The U.S. Food and Drug Administration (FDA) has just given its approval to an unusual fusion of transition sunglasses and contact lenses: light-sensitive contacts which darken when in contact with sunlight, allowing you to have sunglasses in your eyes while you're outside.

Part of the "Acuvue Oasys" brand, the transition contacts were the brainchild of Transitions Optical and a partnership with Johnson & Johnson. They can quickly change from normal contacts to near-black ones in enough sunlight, and Johnson & Johnson claims that they can switch fast enough that you don't have to worry about walking into a wall because you can't see the moment you walk out of sunlight.



The lenses themselves contain a dynamic photochromic filter, filled with photochromic molecules capable of changing their structure when in contact with UV light, and can block blue light as well. This sort of technology has existed in eyeglasses for quite some time (the earliest ones date back to the 1960s), but nobody has integrated that into contact lenses. One has to wonder how necessary it is, but there is some added convenience.

The FDA specifically ran a test involving 24 patients who drove during the day and night while wearing the contacts, and the drivers were completely fine in both conditions. And Johnson & Johnson seems to have run some much more broad tests before submitting the products to the FDA.

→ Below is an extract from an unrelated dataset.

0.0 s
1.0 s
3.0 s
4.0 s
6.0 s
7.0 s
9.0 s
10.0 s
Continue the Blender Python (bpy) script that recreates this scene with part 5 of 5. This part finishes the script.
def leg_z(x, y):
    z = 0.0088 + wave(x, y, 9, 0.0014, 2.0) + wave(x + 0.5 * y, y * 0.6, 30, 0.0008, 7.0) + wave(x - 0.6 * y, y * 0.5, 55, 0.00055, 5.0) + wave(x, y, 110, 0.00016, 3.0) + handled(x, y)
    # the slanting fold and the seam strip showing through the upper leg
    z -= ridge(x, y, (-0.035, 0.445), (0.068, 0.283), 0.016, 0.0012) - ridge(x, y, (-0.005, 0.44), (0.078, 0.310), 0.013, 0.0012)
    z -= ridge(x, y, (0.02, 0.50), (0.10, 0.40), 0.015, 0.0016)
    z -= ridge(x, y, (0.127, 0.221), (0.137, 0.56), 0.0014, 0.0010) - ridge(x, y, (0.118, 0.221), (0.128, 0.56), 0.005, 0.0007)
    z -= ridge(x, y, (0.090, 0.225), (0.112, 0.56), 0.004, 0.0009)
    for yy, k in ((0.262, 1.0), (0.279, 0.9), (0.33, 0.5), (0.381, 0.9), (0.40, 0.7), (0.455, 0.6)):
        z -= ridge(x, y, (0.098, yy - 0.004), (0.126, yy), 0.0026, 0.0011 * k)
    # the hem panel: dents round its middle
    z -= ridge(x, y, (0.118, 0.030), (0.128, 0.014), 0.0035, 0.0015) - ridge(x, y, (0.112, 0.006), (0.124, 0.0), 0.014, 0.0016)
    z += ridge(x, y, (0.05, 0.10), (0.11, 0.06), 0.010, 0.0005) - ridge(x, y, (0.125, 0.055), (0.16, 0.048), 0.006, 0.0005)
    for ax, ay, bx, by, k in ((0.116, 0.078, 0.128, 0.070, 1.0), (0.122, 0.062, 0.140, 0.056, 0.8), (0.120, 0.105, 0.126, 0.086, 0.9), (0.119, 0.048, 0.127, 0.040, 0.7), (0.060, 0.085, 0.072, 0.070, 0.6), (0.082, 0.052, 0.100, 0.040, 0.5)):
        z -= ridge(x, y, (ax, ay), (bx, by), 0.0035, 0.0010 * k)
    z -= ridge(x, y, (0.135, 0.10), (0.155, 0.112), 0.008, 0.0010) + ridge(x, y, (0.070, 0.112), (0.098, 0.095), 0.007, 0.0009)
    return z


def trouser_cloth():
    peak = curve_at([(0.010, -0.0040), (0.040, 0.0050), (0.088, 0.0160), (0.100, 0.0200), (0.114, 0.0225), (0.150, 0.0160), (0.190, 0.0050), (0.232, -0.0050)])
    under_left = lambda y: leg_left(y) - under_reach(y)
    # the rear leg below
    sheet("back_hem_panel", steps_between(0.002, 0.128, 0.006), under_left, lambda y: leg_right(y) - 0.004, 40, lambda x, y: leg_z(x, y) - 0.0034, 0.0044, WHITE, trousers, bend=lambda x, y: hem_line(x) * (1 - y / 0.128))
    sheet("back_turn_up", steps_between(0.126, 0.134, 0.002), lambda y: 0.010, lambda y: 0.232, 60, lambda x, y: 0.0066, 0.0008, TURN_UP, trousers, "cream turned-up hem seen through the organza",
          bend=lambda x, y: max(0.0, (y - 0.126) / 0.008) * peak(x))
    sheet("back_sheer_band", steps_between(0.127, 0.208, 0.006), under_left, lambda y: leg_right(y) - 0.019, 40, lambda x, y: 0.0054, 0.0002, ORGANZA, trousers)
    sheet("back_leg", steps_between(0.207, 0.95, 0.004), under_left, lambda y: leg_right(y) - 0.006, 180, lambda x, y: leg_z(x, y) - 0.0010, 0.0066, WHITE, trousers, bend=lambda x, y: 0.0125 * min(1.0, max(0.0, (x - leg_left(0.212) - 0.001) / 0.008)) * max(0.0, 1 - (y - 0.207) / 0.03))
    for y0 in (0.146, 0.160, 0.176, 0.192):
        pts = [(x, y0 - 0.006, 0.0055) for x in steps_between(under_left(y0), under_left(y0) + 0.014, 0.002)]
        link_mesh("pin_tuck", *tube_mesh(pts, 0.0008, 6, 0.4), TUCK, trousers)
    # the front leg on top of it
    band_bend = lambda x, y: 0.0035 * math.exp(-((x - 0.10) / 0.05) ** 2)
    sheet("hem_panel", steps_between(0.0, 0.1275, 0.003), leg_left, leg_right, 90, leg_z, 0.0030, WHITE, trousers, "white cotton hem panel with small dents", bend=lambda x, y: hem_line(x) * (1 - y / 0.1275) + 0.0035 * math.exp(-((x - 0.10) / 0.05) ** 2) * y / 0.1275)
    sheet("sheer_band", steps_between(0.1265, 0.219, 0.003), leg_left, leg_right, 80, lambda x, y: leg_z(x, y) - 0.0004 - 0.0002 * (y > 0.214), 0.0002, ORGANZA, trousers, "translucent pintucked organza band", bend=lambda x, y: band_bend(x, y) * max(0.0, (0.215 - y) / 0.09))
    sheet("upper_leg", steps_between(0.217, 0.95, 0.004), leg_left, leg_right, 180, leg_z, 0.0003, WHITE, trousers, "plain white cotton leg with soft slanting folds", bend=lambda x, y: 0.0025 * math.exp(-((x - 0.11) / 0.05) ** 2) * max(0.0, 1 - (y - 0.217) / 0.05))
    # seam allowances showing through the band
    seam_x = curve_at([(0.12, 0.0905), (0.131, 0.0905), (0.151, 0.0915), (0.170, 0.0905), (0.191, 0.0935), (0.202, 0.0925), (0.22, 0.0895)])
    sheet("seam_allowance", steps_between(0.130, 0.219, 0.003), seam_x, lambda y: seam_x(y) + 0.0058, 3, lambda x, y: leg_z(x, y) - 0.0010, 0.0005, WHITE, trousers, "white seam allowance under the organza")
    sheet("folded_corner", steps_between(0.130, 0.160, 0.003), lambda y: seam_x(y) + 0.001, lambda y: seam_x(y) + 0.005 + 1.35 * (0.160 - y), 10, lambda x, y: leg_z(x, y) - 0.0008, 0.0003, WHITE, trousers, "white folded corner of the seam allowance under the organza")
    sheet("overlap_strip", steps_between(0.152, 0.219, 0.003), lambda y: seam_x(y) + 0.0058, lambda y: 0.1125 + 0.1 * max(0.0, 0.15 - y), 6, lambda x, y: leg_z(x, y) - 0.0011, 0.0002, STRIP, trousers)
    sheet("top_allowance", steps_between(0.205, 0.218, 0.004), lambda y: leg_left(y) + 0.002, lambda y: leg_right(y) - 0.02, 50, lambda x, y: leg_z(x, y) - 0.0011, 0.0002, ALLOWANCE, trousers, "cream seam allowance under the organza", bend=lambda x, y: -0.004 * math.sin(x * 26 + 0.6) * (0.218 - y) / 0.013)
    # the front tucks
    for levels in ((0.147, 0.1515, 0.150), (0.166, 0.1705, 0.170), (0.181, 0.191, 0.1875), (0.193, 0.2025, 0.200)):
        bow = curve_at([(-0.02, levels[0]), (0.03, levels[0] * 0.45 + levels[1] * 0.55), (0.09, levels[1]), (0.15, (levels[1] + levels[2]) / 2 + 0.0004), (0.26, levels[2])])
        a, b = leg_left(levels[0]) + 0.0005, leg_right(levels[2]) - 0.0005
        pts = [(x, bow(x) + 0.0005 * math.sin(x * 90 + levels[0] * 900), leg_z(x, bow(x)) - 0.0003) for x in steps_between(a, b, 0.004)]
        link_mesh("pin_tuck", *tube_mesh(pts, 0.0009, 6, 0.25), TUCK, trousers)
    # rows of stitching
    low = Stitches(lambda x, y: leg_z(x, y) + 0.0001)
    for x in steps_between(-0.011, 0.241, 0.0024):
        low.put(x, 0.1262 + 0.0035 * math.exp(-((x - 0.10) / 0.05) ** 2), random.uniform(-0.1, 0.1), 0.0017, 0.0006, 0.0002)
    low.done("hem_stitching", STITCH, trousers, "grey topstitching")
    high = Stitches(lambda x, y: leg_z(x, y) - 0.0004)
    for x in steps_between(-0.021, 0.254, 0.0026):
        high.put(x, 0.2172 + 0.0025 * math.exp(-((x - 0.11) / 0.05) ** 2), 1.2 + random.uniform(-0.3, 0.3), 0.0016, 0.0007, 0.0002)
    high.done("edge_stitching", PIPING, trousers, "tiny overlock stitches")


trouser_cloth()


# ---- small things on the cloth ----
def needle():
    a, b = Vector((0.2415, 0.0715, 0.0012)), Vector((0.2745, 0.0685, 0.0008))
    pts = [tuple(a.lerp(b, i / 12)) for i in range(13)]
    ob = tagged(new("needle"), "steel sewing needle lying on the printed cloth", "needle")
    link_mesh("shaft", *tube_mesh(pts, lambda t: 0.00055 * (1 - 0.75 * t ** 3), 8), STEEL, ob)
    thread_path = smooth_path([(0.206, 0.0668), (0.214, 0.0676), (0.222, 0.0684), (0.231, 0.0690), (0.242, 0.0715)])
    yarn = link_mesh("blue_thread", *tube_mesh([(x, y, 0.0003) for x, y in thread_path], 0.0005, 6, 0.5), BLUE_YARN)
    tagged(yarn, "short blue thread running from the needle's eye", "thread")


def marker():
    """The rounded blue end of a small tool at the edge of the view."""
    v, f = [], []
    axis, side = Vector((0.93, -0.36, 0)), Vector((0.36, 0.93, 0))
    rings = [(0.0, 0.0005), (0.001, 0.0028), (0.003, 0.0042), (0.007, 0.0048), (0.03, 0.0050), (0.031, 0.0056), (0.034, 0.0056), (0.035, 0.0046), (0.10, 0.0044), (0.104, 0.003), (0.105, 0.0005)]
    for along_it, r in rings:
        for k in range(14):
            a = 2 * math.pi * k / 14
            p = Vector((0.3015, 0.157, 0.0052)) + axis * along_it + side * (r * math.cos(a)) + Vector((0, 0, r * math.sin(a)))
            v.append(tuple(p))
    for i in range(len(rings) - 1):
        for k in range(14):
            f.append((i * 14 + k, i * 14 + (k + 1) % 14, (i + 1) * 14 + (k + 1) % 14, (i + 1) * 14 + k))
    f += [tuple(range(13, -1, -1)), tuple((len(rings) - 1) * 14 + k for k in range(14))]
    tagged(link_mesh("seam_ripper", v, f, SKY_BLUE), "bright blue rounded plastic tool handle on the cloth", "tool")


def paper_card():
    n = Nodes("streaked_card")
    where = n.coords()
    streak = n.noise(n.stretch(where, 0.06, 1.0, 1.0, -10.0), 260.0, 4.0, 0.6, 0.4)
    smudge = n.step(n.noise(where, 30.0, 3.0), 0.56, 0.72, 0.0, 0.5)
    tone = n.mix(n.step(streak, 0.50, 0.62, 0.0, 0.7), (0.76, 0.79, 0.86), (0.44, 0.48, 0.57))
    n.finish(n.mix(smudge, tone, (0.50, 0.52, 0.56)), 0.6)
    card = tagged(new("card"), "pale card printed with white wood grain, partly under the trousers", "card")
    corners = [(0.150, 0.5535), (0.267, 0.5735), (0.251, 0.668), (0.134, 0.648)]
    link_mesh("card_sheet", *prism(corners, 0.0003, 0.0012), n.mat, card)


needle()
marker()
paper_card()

Now that the FDA's thrown their support behind it, the lenses are expected to go on sale during the first half of 2019. For now, they only last 2 weeks before they need to be replaced, but like any contacts, they can come in varying prescriptions. 

They're an odd idea, but if the FDA approved them, that means nobody crashed into anything because their vision was so obstructed. And that's probably what most people are worried about.